Die Idee, Fassaden in der beschriebenen Weise zu nutzen, finde ich genial. Da gibt es bundesweit ein großes Potential an öffentlichen Gebäuden (Schulen) und Bürogebäuden.
Leider nur habe ich bei der eigenen Anlage, die seit Juli letzten Jahres in Betrieb ist, feststellen müssen, dass im Winter (insbesondere in diesem trüben, meist wolkenverhangenen Winter) die tatsächlichen Erträge drastisch zurück gehen! Gerade im Winter, wenn doch ein größerer Energiebedarf (für Heizung – Wärmepumpe, Licht) besteht, liefert die PV Anlage kaum etwas.
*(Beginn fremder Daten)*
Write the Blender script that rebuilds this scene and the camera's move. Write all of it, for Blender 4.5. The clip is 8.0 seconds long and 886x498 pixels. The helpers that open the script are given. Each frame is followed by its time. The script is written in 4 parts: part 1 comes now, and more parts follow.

Die Erträge liegen trotz moderner Modultechnik mit entsprechend hohem Wirkungsgrad lediglich bei etwa 5 – 10% der Sommermonate. Das ist recht ernüchternd und weist darauf hin, dass mit dieser Technologie alleine unsere Energieversorgung der Zukunft nicht zu gestalten ist.
Mit freundlichen Grüßen aus Marburg,
Peter Wagner
Zum Glück sind die Energieerträge aus Windkraft im Jahresverlauf konträr zur Solarausbeute. Im Winter weht der Wind deutlich stärker als im Sommer. Der Ausbau beider Energieträger muss in einer solchen Dimension erfolgen, dass mit dem dann ständig entstehenden Überschuss Wasserstoff produziert werden kann.
Durch die senkrechte Positionierung der PV Module an der Wand sollte bei der tief stehenden Sonne im Winter mehr Ertrag möglich sein als auf einem Dach.
Tolle Lösung von Fraunhofer.
Also meine PV ist größtenteils 51 Grad, Ost-West. Aber egal wie steil die Dinger stehen, in den kältesten Monaten des Jahres ist es nicht umsonst kalt – es gibt da einfach nur einen Bruchteil der Sonneneinstrahlung verglichen mit dem Sommer. Durch die tiefstehende Sonne potenziert sich der Effekt von von Wolken, darüberhinaus ist die Sonnenscheindauer wesentlich geringer. Also man kann es drehen und wenden wie man will, in den kältesten 3-4 Monaten des Jahres kann PV allenfalls einen symbolischen Beitrag liefern.